IN MATTER OF PROGRESSIVE INSURANCE COMPANY


10 A.D.3d 518 (2004)

782 N.Y.S.2d 21

In the Matter of Arbitration between PROGRESSIVE INSURANCE COMPANY, Petitioner, and JOSE VASQUEZ et al., Respondents, and COUNTRYWIDE INSURANCE COMPANY, Appellant. (Action No. 1.) ANAIT KILADZE et al., Respondents, v. COUNTRYWIDE INSURANCE COMPANY, Appellant, et al., Defendants. (Action No. 2.)

Appellate Division of the Supreme Court of the State of New York, First Department.

September 16, 2004.


Order, Supreme Court, New York County (Martin Shulman, J.), entered on or about December 9, 2003, which denied the motion of Countrywide Insurance Company to consolidate these actions for joint trial, unanimously reversed, on the law, the facts and in the exercise of discretion, without costs, the motion granted and the two actions consolidated for the purpose of joint trial.

CPLR 602 (a) gives the trial court discretion to consolidate actions involving common questions of law or fact. Although great deference is to be accorded to the motion court's discretion (see Matter of Hill v Smalls, 49 A.D.2d 724 [1975], appeal dismissed 38 N.Y.2d 893 [1976]), there is a preference for consolidation in the interest of judicial economy and ease of decision-making where there are common questions of law and fact, unless the party opposing the motion demonstrates that consolidation will prejudice a substantial right (Raboy v McCrory Corp., 210 A.D.2d 145, 147 [1994]; Firequench, Inc. v Kaplan, 256 A.D.2d 213 [1998]).

Kiladze, as the party opposing consolidation, has not demonstrated prejudice to a substantial right. Despite her contention that resolution of her claim will require "painstaking discovery" which has just begun, the evidentiary issues in her action are not complex, and, further, there is no reason to believe that relevant documents exist other than those that have already been ordered to be produced (see McGuire v Tishman Constr. Corp., 275 A.D.2d 249, 251 [2000]). Moreover, any prejudice attributable to the different procedural stages to which the two actions have progressed may be avoided by affording an opportunity to complete disclosure on an expedited basis (see Collazo v City of New York, 213 A.D.2d 270 [1995]; see also Fisher 40th & 3rd Co. v Welsbach Elec. Corp., 266 A.D.2d 169, 170 [1999]; Morell v Basa, 300 A.D.2d 134 [2002]).

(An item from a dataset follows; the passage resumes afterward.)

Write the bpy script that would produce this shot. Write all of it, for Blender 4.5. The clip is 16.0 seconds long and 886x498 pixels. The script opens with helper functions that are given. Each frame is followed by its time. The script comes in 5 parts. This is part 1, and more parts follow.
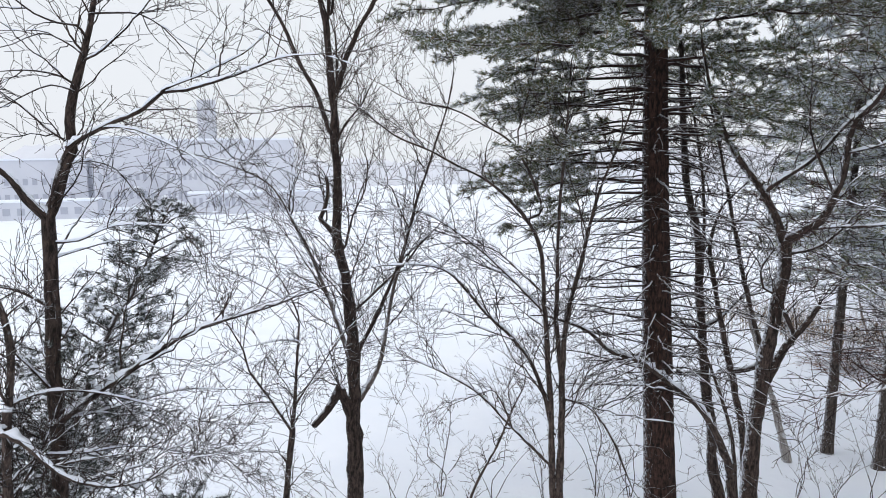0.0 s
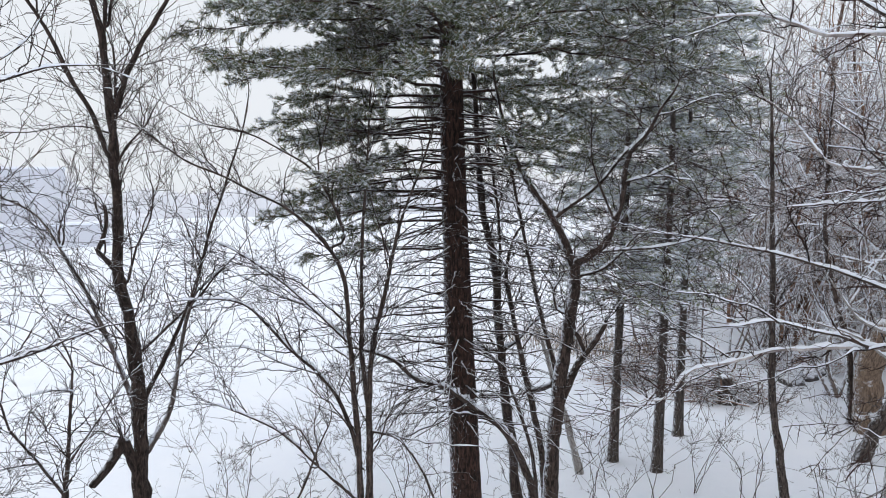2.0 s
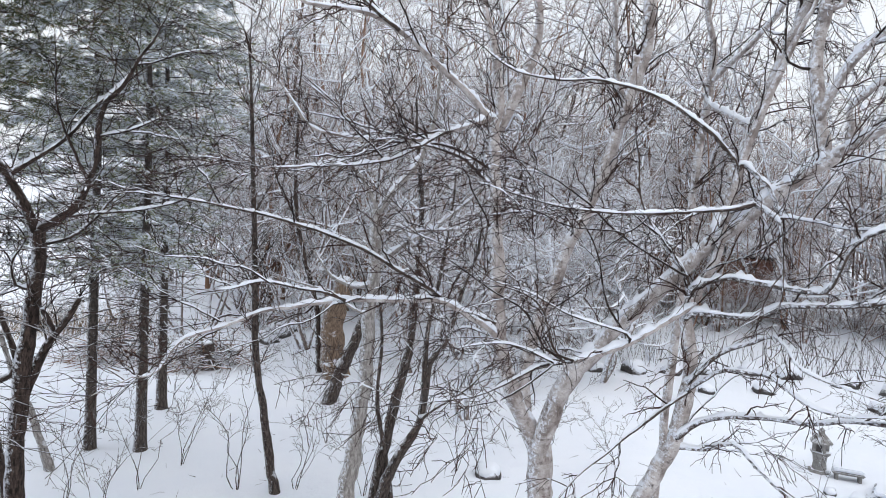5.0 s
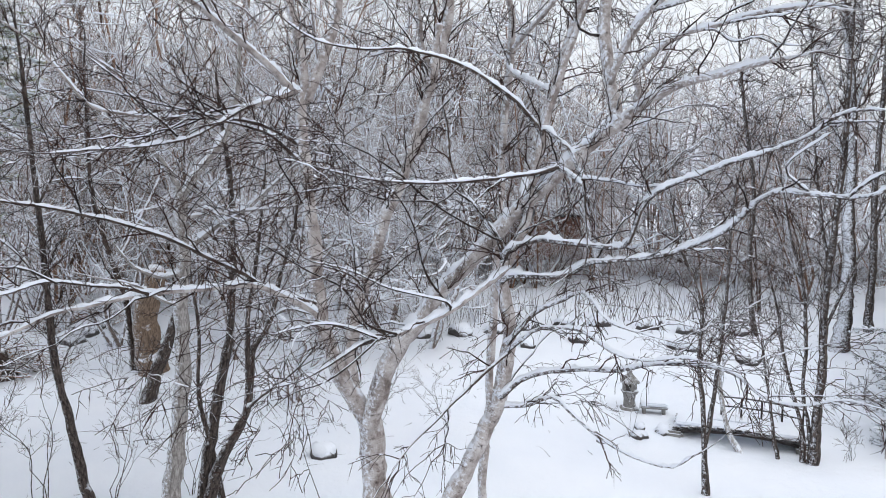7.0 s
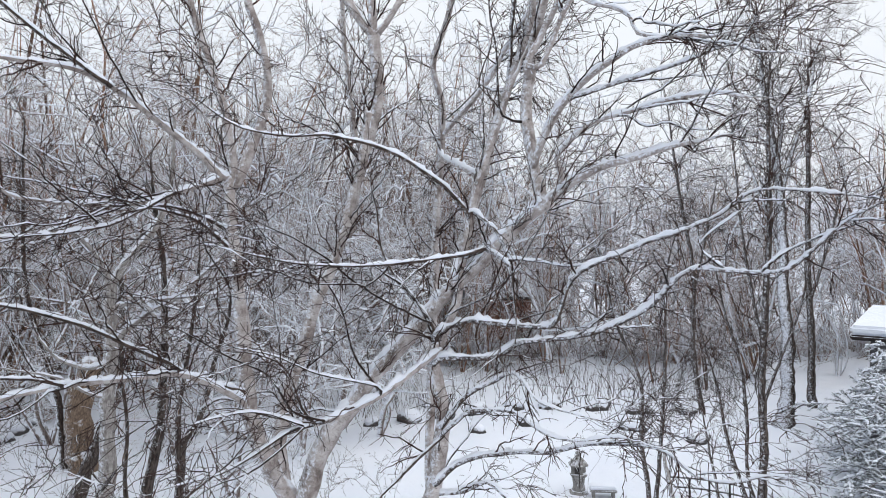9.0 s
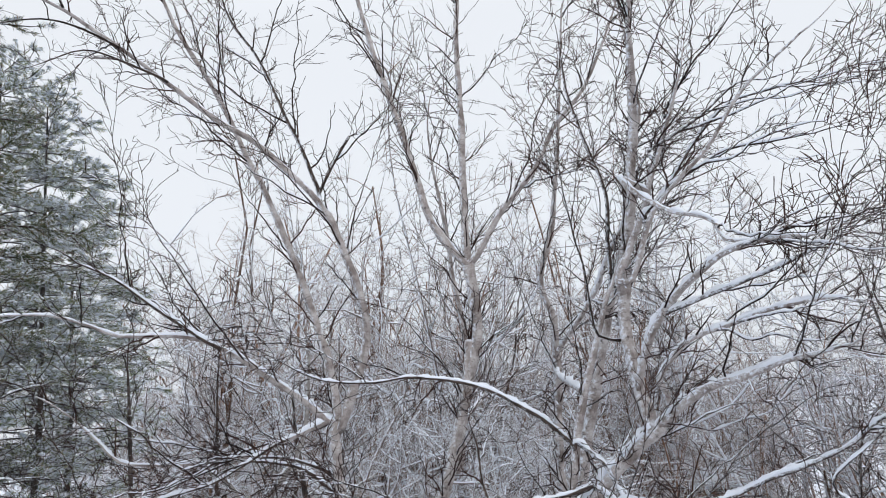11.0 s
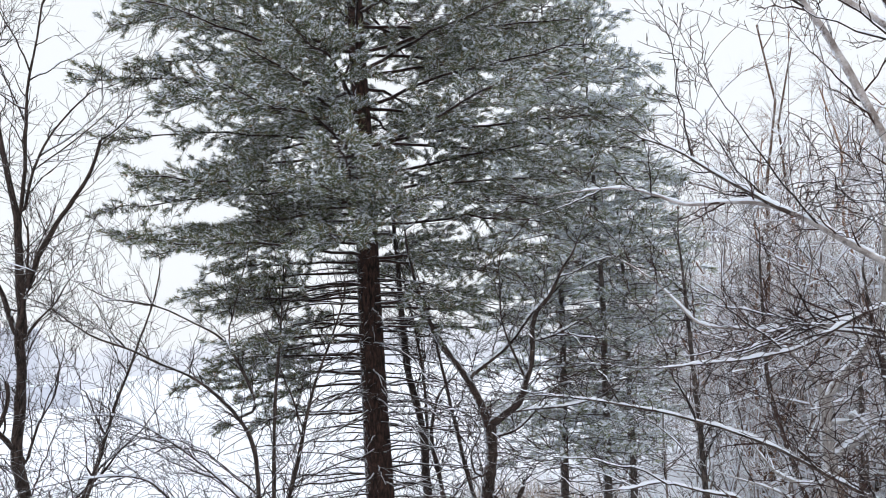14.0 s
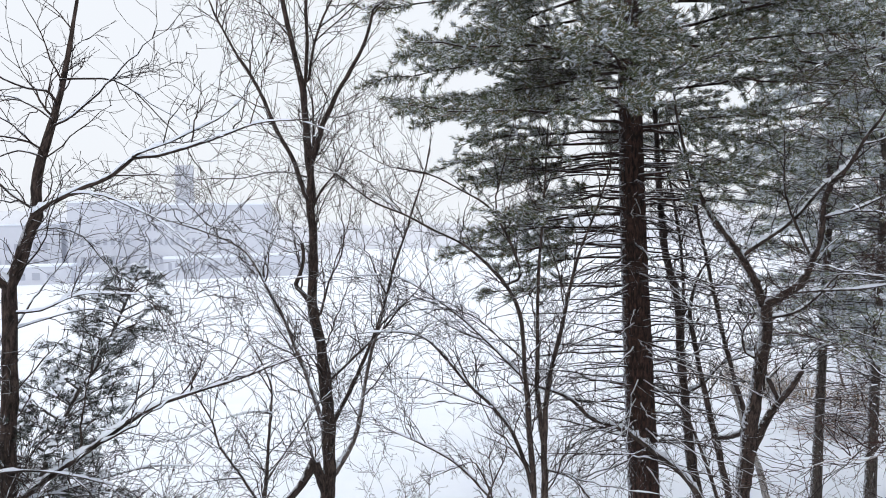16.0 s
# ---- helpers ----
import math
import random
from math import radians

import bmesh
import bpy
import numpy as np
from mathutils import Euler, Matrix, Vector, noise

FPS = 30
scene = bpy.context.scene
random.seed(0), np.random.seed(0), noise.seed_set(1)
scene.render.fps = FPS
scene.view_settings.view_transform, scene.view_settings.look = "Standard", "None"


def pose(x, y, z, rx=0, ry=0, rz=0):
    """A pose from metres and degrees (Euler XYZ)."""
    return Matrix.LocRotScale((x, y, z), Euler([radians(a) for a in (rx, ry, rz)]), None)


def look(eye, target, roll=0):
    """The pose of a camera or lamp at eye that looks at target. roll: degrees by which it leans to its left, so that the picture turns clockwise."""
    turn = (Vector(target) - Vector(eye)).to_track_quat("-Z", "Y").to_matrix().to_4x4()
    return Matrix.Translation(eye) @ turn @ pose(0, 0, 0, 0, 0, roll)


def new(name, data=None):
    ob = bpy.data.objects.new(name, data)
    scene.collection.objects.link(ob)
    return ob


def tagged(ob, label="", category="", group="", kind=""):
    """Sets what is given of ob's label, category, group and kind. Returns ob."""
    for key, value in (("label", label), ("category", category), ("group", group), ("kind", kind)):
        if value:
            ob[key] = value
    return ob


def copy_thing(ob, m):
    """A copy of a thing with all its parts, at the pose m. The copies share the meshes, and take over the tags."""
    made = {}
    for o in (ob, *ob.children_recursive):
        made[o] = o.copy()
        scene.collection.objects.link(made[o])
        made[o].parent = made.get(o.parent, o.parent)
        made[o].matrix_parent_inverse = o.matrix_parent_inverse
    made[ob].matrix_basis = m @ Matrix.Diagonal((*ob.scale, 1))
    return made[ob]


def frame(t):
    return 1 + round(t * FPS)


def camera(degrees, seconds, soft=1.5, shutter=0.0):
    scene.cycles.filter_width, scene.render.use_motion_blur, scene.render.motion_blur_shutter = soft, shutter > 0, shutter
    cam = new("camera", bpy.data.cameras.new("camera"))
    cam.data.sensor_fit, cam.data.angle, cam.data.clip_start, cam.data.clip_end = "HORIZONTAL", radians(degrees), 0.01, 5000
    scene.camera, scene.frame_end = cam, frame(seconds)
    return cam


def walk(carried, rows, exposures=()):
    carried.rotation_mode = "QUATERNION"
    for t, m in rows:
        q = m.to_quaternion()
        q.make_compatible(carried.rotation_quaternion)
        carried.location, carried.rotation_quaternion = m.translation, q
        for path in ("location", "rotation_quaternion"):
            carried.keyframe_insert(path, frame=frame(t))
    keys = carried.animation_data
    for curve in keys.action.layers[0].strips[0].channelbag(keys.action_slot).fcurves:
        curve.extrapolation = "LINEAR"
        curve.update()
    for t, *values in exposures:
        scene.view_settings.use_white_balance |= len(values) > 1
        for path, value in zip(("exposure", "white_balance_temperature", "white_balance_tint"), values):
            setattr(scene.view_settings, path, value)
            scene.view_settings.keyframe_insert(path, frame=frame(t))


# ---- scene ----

The existence of an order removing Kiladze as a respondent in Action No. 1 does not warrant a different result. Consolidation would not "undo" the court's prior order, inasmuch as Kiladze would not become a respondent in Action No. 1; it would merely render Kiladze a participant in a joint trial in which her case against Countrywide would be heard at the same time as would be Progressive's case against Countrywide. Nor is there merit in Kiladze's claim that her failure to more fully participate in Action No. 1 would prejudice her if the actions were consolidated, particularly in light of Countrywide's undisputed assertion that nothing significant has transpired in that action since she was removed from it (see Buechel v Bain, 97 N.Y.2d 295, 300 [2001], cert denied 535 U.S. 1096 [2002]).

In the absence of a showing of how consolidation would prejudice a substantial right of Kiladze, and in view of the showing of the possibility of inconsistent verdicts which would prejudice Countrywide if the cases were not consolidated, the denial of Countrywide's motion to consolidate constituted an improvident exercise of discretion (see Phoenix Garden Rest. v Chu, 202 A.D.2d 180 [1994]).